Branded tables are something that can make a pinball game really come to life, and, in several instances, help overshadow glaringly boring tables with adventurous and iconic characters. The Balls of Glory expansion for Pinball FX3 may not be everyone’s cup of tea, but it’s universally agreed that the handling of the series that get jammed into the four set are hilariously well done. Fandom, you see, is the fuel that keeps even the smallest flame burning long, long after the main kindling went to ash (Firefly, anyone?). So a Doctor Who table for The Pinball Arcade seems like a smart move on Farsight’s part, at least from an outsider perspective. Doctor Who is easily one of the most rabid, loyal fanbases out there, and spans several decades. What better brand to yoke to a DLC pack?
Out the gate, Doctor Who: Master of Time has a lot of promise in terms of delivering for fans. Set in the most recent arc, the table features actual voice clips from Peter Capaldi (the Twelfth Doctor) and Michelle Gomez (Missy/The Master) and has a mostly believable storyline. After all, making a table where you play the Doctor, and you’re trying to take down the Master, is like creating a video game where Mario is trying to foil Bowser “someplace at some time.” It probably happened, and it’s not like it’ll affect the canon anyways, so why not dive whole hog in? Besides those characters, basically every iconic beast from recent memory shows up on the table as well. Cybermen, Daleks, Angels and more all appear in some variation, aligned with Missy and throwing themselves in your way. The promise is there, right down to an actual, miniature TARDIS that sits smack in the upper register of the table. What’s not to love?

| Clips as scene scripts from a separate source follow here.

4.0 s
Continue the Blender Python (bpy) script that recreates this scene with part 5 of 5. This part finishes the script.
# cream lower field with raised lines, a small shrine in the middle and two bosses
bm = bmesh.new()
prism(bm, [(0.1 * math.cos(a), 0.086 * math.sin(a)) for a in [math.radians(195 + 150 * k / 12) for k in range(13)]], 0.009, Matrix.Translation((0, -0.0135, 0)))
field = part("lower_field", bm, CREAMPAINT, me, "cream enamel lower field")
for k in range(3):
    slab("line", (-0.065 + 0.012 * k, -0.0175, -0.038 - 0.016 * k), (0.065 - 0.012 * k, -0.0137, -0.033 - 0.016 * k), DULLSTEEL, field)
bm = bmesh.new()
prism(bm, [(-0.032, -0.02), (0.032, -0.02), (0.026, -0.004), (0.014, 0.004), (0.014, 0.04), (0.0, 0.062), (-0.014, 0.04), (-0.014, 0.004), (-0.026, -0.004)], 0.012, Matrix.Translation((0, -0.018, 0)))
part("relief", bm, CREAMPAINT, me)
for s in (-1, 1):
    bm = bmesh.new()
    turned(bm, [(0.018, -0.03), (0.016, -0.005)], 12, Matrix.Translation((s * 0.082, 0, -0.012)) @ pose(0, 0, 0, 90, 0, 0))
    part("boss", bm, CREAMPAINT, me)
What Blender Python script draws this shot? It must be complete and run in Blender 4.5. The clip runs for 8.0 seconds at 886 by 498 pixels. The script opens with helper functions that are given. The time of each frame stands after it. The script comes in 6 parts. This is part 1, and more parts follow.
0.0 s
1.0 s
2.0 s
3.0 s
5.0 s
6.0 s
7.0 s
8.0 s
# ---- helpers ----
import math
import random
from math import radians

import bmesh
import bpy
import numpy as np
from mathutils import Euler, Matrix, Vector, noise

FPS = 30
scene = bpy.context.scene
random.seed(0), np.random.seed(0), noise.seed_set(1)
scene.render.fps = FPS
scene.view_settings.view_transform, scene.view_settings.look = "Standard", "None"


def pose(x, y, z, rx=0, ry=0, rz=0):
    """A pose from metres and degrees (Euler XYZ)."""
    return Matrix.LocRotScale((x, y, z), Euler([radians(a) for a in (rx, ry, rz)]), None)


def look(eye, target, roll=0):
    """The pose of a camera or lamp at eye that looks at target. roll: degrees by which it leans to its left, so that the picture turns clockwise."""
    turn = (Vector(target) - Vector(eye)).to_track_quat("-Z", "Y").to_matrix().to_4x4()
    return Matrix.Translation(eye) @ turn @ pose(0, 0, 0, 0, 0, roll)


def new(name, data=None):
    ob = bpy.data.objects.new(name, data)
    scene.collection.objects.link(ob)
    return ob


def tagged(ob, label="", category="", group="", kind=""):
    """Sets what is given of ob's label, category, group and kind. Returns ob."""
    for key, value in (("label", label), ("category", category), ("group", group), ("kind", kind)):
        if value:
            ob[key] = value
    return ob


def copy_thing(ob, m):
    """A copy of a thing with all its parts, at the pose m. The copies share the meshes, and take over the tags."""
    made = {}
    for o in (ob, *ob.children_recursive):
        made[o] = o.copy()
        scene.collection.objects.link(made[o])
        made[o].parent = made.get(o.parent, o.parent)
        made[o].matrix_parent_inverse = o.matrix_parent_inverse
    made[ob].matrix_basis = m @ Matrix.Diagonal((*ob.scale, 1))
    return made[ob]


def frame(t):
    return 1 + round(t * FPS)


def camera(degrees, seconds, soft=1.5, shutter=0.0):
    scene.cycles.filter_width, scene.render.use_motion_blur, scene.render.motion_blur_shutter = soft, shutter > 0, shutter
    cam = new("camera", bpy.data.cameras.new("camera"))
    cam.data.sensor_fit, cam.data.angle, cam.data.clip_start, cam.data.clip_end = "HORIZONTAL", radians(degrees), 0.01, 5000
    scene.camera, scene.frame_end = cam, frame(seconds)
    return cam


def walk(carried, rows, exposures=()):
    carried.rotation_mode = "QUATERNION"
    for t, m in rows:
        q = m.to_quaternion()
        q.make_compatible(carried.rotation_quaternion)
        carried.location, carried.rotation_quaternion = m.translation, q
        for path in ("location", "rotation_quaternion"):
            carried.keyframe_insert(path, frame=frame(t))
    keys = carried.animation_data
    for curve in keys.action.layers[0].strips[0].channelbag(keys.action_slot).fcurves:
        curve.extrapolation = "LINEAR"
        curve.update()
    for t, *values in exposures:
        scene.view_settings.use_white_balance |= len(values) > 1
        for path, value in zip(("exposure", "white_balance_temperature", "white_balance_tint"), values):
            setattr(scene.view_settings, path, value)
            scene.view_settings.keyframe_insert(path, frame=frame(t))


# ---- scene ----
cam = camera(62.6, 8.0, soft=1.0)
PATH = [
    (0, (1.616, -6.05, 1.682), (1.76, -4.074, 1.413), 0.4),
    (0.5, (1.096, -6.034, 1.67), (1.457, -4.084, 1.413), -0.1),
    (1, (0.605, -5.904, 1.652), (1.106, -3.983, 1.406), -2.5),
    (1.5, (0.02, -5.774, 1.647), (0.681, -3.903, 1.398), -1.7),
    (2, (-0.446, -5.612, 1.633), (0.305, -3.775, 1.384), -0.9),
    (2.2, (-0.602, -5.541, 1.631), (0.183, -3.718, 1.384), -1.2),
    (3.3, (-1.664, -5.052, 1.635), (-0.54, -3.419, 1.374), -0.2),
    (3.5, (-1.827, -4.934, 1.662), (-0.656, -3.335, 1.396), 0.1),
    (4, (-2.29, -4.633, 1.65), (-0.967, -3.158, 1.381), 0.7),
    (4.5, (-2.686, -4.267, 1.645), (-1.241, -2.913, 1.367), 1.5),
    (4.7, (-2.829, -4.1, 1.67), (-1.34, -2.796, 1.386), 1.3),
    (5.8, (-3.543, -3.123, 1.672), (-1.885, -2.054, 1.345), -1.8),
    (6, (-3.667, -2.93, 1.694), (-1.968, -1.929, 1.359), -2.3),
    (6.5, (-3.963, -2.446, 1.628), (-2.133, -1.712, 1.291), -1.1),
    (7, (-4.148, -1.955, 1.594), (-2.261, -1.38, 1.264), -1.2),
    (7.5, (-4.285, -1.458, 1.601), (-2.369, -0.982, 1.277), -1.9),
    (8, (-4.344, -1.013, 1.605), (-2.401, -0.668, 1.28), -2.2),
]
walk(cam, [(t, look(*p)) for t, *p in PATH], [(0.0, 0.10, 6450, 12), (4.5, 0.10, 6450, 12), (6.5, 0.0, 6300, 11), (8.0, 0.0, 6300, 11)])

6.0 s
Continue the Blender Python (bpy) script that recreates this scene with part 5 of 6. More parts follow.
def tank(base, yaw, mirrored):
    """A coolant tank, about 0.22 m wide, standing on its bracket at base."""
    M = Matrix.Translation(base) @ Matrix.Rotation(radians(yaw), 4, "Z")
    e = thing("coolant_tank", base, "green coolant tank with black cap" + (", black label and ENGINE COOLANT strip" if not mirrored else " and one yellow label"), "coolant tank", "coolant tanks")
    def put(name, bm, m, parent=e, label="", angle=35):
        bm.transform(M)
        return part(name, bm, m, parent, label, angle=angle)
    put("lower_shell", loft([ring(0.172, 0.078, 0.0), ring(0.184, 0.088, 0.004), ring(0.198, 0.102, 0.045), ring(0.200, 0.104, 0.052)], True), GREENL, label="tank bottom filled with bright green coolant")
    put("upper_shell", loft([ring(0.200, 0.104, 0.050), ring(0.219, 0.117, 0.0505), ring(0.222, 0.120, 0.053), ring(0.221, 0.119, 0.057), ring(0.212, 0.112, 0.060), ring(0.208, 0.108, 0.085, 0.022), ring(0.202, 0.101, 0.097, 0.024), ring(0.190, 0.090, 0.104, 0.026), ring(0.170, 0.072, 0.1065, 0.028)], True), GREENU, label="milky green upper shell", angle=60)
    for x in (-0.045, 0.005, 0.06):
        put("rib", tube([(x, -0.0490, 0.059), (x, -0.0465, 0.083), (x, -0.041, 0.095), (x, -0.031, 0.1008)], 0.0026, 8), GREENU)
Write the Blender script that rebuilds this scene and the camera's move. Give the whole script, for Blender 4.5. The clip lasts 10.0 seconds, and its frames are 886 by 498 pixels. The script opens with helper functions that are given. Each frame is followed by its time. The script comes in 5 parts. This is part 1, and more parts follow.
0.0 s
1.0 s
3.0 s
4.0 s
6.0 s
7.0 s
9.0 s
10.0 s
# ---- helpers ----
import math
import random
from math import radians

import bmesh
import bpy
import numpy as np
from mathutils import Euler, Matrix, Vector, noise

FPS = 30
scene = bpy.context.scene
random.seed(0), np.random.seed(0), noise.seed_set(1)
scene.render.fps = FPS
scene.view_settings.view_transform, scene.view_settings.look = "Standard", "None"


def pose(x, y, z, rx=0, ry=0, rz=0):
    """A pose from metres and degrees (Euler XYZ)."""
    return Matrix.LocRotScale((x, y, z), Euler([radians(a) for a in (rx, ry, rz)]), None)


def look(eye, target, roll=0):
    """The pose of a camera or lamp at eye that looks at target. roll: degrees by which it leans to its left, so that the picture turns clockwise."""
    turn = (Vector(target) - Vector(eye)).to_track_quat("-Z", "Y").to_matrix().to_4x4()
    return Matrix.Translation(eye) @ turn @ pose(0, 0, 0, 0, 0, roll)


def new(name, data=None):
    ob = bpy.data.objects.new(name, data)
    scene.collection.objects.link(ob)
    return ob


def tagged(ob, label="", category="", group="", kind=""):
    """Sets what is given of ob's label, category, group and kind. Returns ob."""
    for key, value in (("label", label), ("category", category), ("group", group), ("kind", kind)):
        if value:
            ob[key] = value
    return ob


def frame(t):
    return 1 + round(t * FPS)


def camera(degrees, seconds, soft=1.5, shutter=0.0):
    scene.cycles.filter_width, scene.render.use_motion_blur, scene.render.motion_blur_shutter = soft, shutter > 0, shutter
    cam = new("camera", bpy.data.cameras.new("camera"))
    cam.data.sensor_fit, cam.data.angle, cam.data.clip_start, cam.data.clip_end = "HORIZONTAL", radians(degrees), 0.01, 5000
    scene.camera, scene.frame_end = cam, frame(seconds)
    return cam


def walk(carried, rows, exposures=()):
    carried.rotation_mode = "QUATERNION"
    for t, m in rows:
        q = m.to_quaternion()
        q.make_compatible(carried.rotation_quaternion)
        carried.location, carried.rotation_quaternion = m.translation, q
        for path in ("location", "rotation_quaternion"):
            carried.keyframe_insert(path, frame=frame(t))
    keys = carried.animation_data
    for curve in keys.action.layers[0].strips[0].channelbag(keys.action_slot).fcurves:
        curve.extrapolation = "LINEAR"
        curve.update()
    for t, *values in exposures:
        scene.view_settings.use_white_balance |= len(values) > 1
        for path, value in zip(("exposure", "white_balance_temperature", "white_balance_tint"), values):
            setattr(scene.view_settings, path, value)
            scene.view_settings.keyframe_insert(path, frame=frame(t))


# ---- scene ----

Unfortunately, there’s a lot, a lot to not love in this particular table. First and foremost, Farsight’s claim to fame is faithful reproductions of older tables a la Stern and making sure things are grounded in reality. That’s not to say Farsight is forbidden from making original tables, but I think there are certain ideas in place. For example, if you’re going to be making your own table, and it’ll only exist as a digital entity, you gotta go for the throat. Zen has really gotten this down to an art with ridiculous, physics bending designs and unreal representation of what you can do with a singular table. Some people scoff at that, claiming that classic pinball is the way to go. Fair enough: Star Trek Pro on the Stern side of things shows that you can have a real table, using real mechanics, create a successful, flashy and engaging table.
Doctor Who: Master of Time does none of these things. It’s an incredibly bare-bones table with one of the most impressive things being that the TARDIS lets balls fall into it and, on occasion, Cybermen will pop up to block you from entering said TARDIS. In the meantime, you shoot around a dark, surprisingly bare table that asks the player to continually arc in the same lazy shots, occasionally hitting bumpers and having the same voice clips play over and over again. When I activated certain “quests” or events, I wasn’t always totally aware of what triggered them, as there was a small blind spot in the upper right that I think a bumper or even a slot was hiding. At some point, I started to get frustrated, and then I had the passing thought “Maybe this is just for Doctor Who fans.”
But the problem is Capaldi is one of the lowest rated and received Doctors since the reboot, beating out only Eccleston in popularity (and given that Eccleston did only one season, it’s hard to say if that’s a feat). In fact, a vast majority of the fan recognition that goes into this table is superficial at best, playing into the most overly done tropes of the show to keep hammering home that, yes, Doctor Who and Missy are both in this. It never really gelled with me, and, sure, I got some crazy high scores, but that was just through obligation and perseverance, two things you should never associate with doing something as a free time hobby. If someone woke up and though “goddammit, I gotta go collect stamps today,” you’d tell them to quit that immediately and take up something healthier, like street fighting.
The last note of it all (positive or negative) is that it’s a DLC of a single table. I’ve gotten spoiled by these DLC packs that come with a minimum of two tables, and my first for Pinball Arcade had a record five within. You need at least two tables so that, if one is kind of mediocre, you can balance it by saying “But at least it has this other table.” Here it’s all or nothing: either you’re going to love Master of Time or you’re going to be really pissed that you needed to download the free software first, then download the DLC, and then uninstall the whole thing. From head to toe, Doctor Who: Master of Time just felt vastly uninspired and kind of directionless. Too flashy to be a classic table, too barebones to be a digital table, and no Jodie Whittaker to get fans really excited. If you must have all things Doctor Who, then I guess you can’t be persuaded to do otherwise, but, if you need pinball in your life, there are many, many other choices.